At 10 p.m. on the second Sunday in December, a criminal platoon armed with AK-47 and R6 assault rifles stormed one of the largest gold mines still operating on South Africa’s fabled Witwatersrand basin.
Moving with military precision, the 15 attackers took hostages and plundered the smelting plant at Gold Fields Ltd.’s South Deep mine. While failing to break into the main vault, the gang escaped three hours later with gold concentrate worth as much as $500,000.
Violent crime soared through a decade of kleptocracy and graft under South Africa’s former President Jacob Zuma. Gold mines offer soft targets for syndicates that previously specialized in cash-in-transit heists. Their foot-soldiers outgun a demoralized police force and pile woes on a gold industry in the final stages of a decades-long death spiral.
“Mining companies are being attacked by thugs and armed gangs and there is a lack of police response,” said Neal Froneman, chief executive officer of Sibanye Gold Ltd., which repelled an attack on its Cooke mine two weeks ago. “It eventually has a knock-on impact into society, it’s lawlessness, it’s anarchy.”

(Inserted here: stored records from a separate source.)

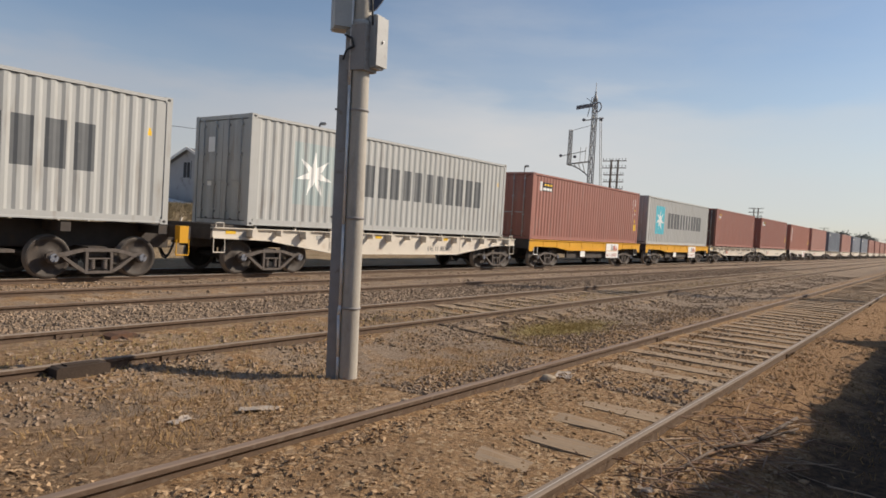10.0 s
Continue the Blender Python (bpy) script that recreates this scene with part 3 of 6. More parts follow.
# ---- the four tracks ----
def rail_mesh(x0, x1, n_seg, head="rail_top", line=""):
    """Flat-bottomed rail along x with its head's top at z = 0; worn running surface."""
    prof = [(-.068, -.145), (.068, -.145), (.068, -.132), (.012, -.115), (.010, -.045), (.034, -.034), (.035, -.006), (.026, 0), (.001, .0006), (-.006, .0006), (-.026, 0), (-.035, -.006), (-.034, -.034), (-.010, -.045), (-.012, -.115), (-.068, -.132)]
    v, f, mi = [], [], []
    xs = np.linspace(x0, x1, n_seg + 1)
    for x in xs:
        v += [(x, a, c) for a, c in prof]
    k = len(prof)
    for s in range(n_seg):
        for i in range(k):
            j = (i + 1) % k
            f.append((s * k + i, s * k + j, (s + 1) * k + j, (s + 1) * k + i))
            mi.append(2 if line and i == 8 else 1 if i in (6, 7, 8, 9, 10) else 0)
    f += [tuple(range(k))[::-1], tuple(range(n_seg * k, (n_seg + 1) * k))]
    mi += [0, 0]
    me = raw("rail", v, f, "rail", head, line or head)
    me.polygons.foreach_set("material_index", mi)
    return me


RAIL_FAR = rail_mesh(0, 900.0, 1)
RAIL_USED = rail_mesh(0, 900.0, 1, "rail_shine")
RAIL_DUSTY = rail_mesh(0, 900.0, 1, "rail_dust")
RAIL_LINED = rail_mesh(0, 900.0, 1, "rail_dust", "rail_line")
fish = bmesh.new()
box(fish, -.24, .24, -.03, -.012, -.105, -.045)
box(fish, -.24, .24, .012, .03, -.105, -.045)
for bx in (-.17, -.06, .06, .17):
    tube(fish, (bx, -.05, -.075), (bx, .05, -.075), .014, n=6)
FISH_ME = mesh_of("fishplate", fish, "rail")

sl = bmesh.new()
box(sl, -.11, .11, -1.33, 1.33, -.10, 0)
for e in sl.verts:
    e.co.x += random.uniform(-.012, .012)
    e.co.y += random.uniform(-.05, .05)
SLEEPER_ME = [mesh_of("sleeper", sl, "sleeper")]
for k in range(5):
    sl = bmesh.new()
    ys = [-1.33 + 2.66 * i / 6 for i in range(7)]
    top = [[], []]
    for y in ys:
        for s, side in enumerate((-1, 1)):
            top[s].append((side * (.135 + random.uniform(-.02, .014)), y + random.uniform(-.03, .03), random.uniform(-.010, .003)))
    va = [sl.verts.new(p) for p in top[0]]
    vb = [sl.verts.new(p) for p in top[1]]
    wa = [sl.verts.new((p[0] * 1.05, p[1], -.12)) for p in top[0]]
    wb = [sl.verts.new((p[0] * 1.05, p[1], -.12)) for p in top[1]]
    for i in range(6):
        sl.faces.new((va[i], vb[i], vb[i + 1], va[i + 1]))
        sl.faces.new((wa[i], va[i], va[i + 1], wa[i + 1]))
        sl.faces.new((vb[i], wb[i], wb[i + 1], vb[i + 1]))
    sl.faces.new((va[0], wa[0], wb[0], vb[0]))
    sl.faces.new((va[6], vb[6], wb[6], wa[6]))
    SLEEPER_ME.append(mesh_of("sleeper", sl, "sleeper"))

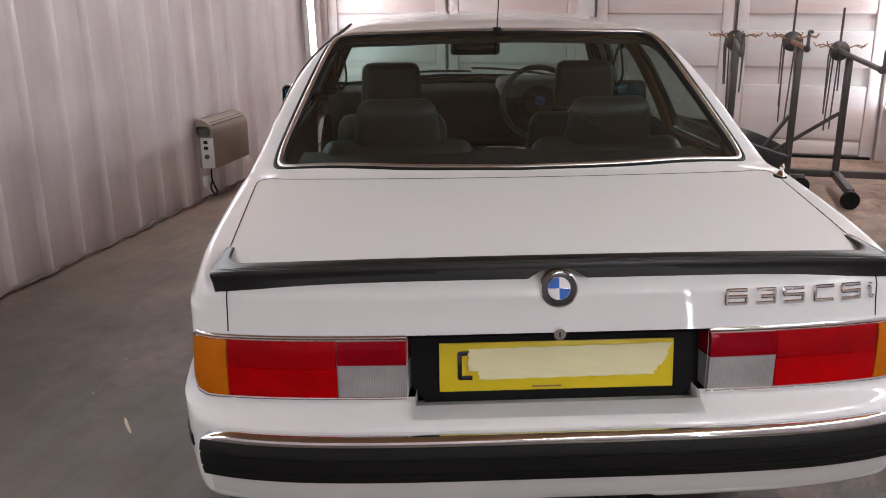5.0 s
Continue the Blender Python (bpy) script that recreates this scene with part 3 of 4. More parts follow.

There were 19 attacks on gold facilities last year, almost double the number in 2018, according to South Africa’s Minerals Council. More than 100 kilograms (3,527 ounces) of gold was stolen in 2019 as bullion rose to a five-year high, although not all companies disclose their losses, said the council, which represents the nation’s largest miners.
The attacks are part of a wave of violent crime. Murders in South Africa climbed to the highest in a decade, with an average of more than 50 people killed each day. Violent robbery has surged and last year President Cyril Ramaphosa’s government deployed the army in Cape Town to quell gang-related killings.
Ramaphosa has made combating crime a top priority since taking office in one of the world’s most unequal societies in 2018. While the violence is partly a legacy of apartheid rule that ended in 1994, his efforts have been hindered by the gutting of the National Prosecuting Authority and other law-enforcement agencies under his predecessor Zuma.
“The fundamental problem is police are not getting on top of organized violent crimes,” said Gareth Newham, who heads the justice and violence prevention program at the Institute for Security Studies in Pretoria. “We are seeing a deterioration in our policing capacity.”
After meeting with gold mining companies in October, Minister of Police Bheki Cele is considering plans to set up a task force to tackle the violence, said Lirandzu Themba, a spokeswoman for the ministry.
When 50 robbers overwhelmed security at Gold One International Ltd.’s smelting plant in May, the police held back from engaging with the gang after they were fired on, according to Jon Hericourt, vice president of operations at the Chinese-owned miner. Since the gang made off with an unspecified quantity of gold, the police have only provided scant information on its investigations, he said.
Gold One has beefed up security and switched its focus from thwarting internal theft to combating all-out assaults. Still, Hericourt doubts that will be enough.
“It’s not a mining company’s job to take on gangs like this, it’s the government’s job,” he said.
Sibanye has also strengthened its defenses after the nation’s biggest gold producer repelled several attacks last year, said Head of Security Nash Lutchman. Combat training is now standard practice for guards, who wear bulletproof jackets and patrol in armored vehicles at night.
Still, their shotguns and 9-millimeter pistols can’t compete with the automatic weapons used by gangs. The raids take months to plan, with the gangsters coercing mine employees into providing inside knowledge, Lutchman said.
“It’s military precision in terms of planning and execution,” he said. “No smelting plant is going to have sufficient manpower and fire power to defend an onslaught from 20 or 30 attackers.”
In the final quarter of 2019, both Harmony Gold Mining Co Ltd. and DRDGold Ltd. suffered fatalities during assaults.
The attacks are putting additional pressure on South Africa’s 130-year-old gold industry, forcing companies to increase spending at often marginal mines that were already battling against incursions by illegal miners. That’s compounding the geological challenges of the world’s deepest mines, deterring investors already concerned by the country’s power supply crisis.
“It can potentially have a knock-on effect to potential investors as well because they are not going to invest in gold in South Africa because it’s too risky,” said Gold One’s Hericourt.